Still, while most businesses don’t need to fight online and virtual crime in the same way as the city’s police force, there is still a need to ensure officers understand IT policies, Kotak said.

“We have to be cognizant of [IT policies],but our mandate is public safety and public trust, and locking up bad people. That is the essence of a police organization,” he said in an interview.

“However, the best practices, and the steps moving forward, and even the efficiencies in technology, we have a lot to collaborate with when it comes to private industry and the public sector … We’re a paramilitary organization, but the reality is, we still need to look at ourselves as a corporation.”

For the City of Toronto, there’s also a difference in how it carries out its day-to-day IT activities, Meikle said. For one thing, the number of stakeholders is a lot higher, he said. Before coming to work at Metro Hall, Meikle worked first for Nortel Networks Corp. and then for the City of Brampton, so he’s worked in both the public and private spheres.
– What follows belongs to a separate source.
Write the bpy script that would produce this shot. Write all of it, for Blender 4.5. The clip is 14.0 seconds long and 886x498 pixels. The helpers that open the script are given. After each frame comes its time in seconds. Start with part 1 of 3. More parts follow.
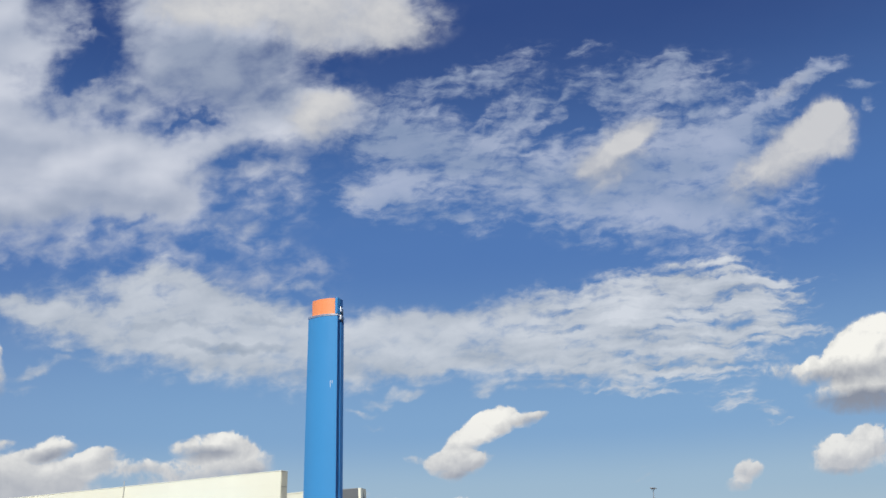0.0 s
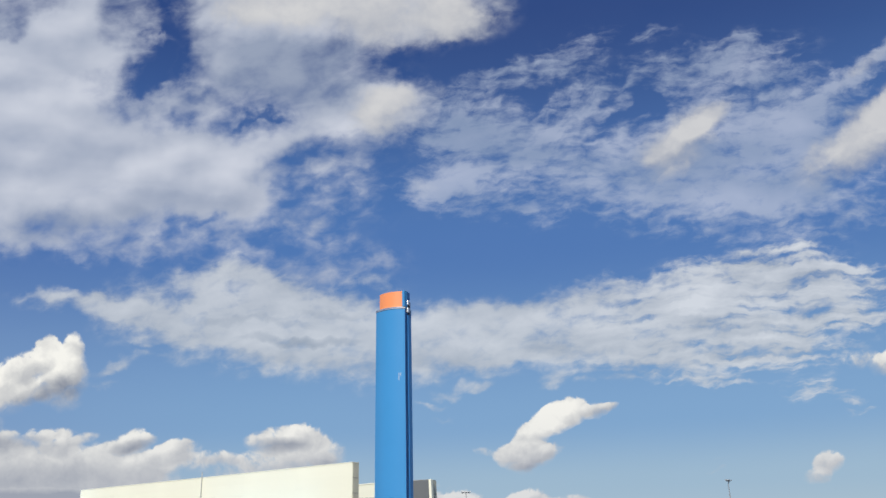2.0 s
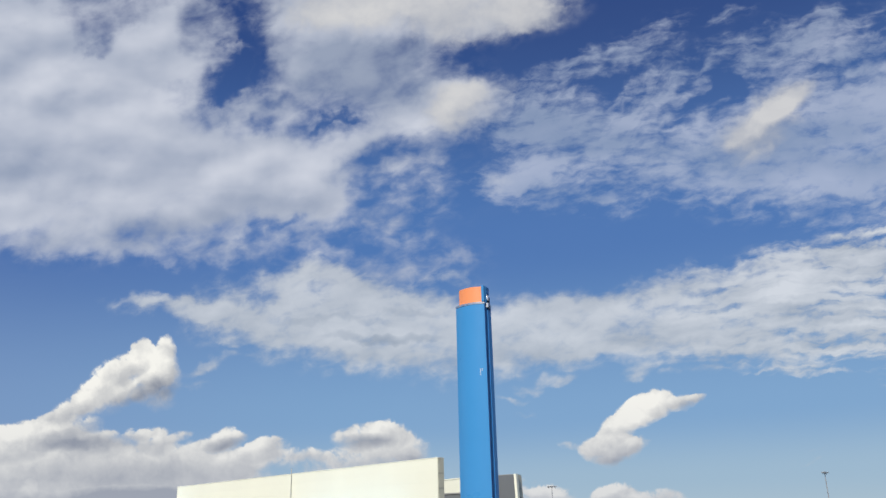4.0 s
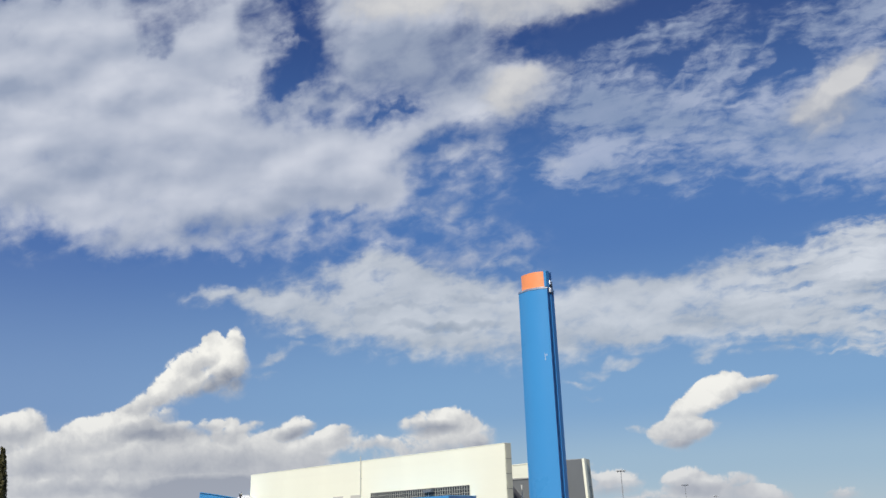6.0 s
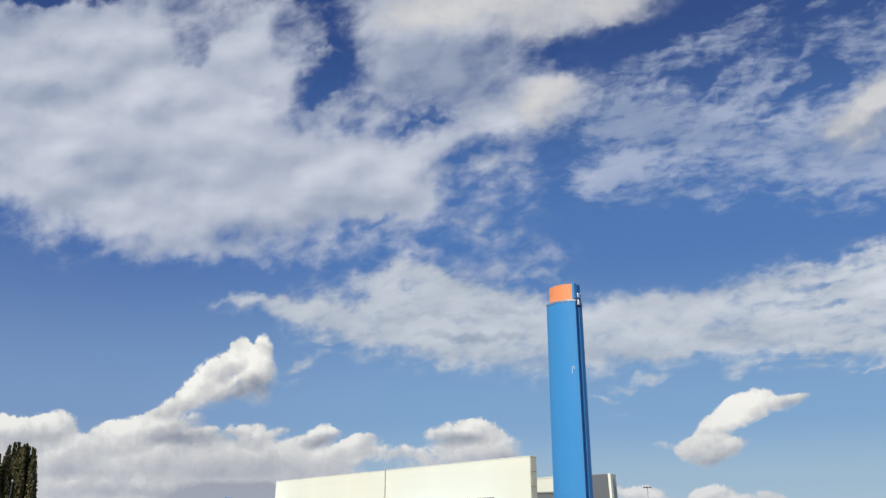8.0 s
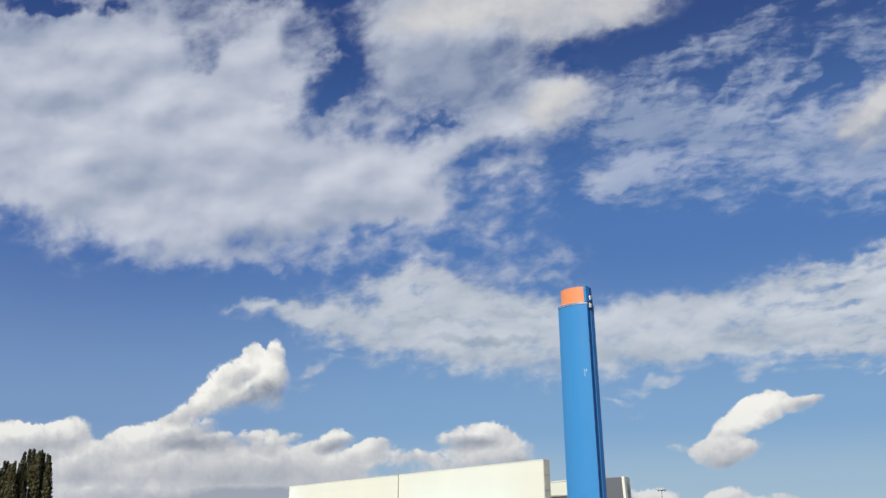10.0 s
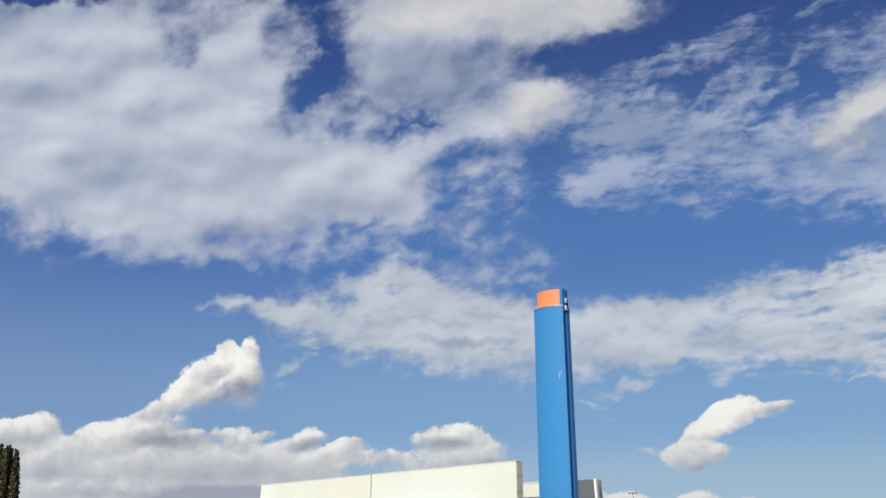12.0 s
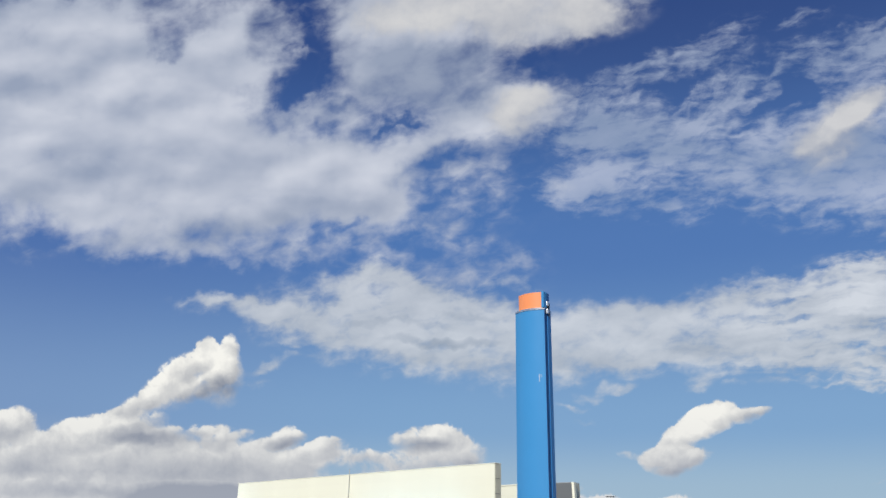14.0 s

But one thing he had to learn was to balance the needs of a large, diverse group of stakeholders. Unlike Nortel, which only delivered products and services to a small, niche category of people, the City of Toronto has to take its stakeholders – residents and taxpayers – into consideration too, he said.

And of course, then there are always hackers attacking both the city and the police force – a problem with which most businesses can relate. For example, the Toronto police has faced spoof attacks in the past, when hackers will send emails that appear to be from an individual within the organization, inviting recipients to download attachments containing malware.

Still, Meikle said he faces many of the challenges other CIOs face – namely, thinking about the future.
“We’ve got to be forward-thinking. It’s not the same old. Boundaries, their reach and richness has been extended, so we’ve got to make sure our policies, procedures, our practices, and our people understand that … We’ve got to make sure we’ve got the right level of openness and security,” he said.

That means designing architecture that doesn’t just work for the present, but that will keep working in the coming months and years, he added.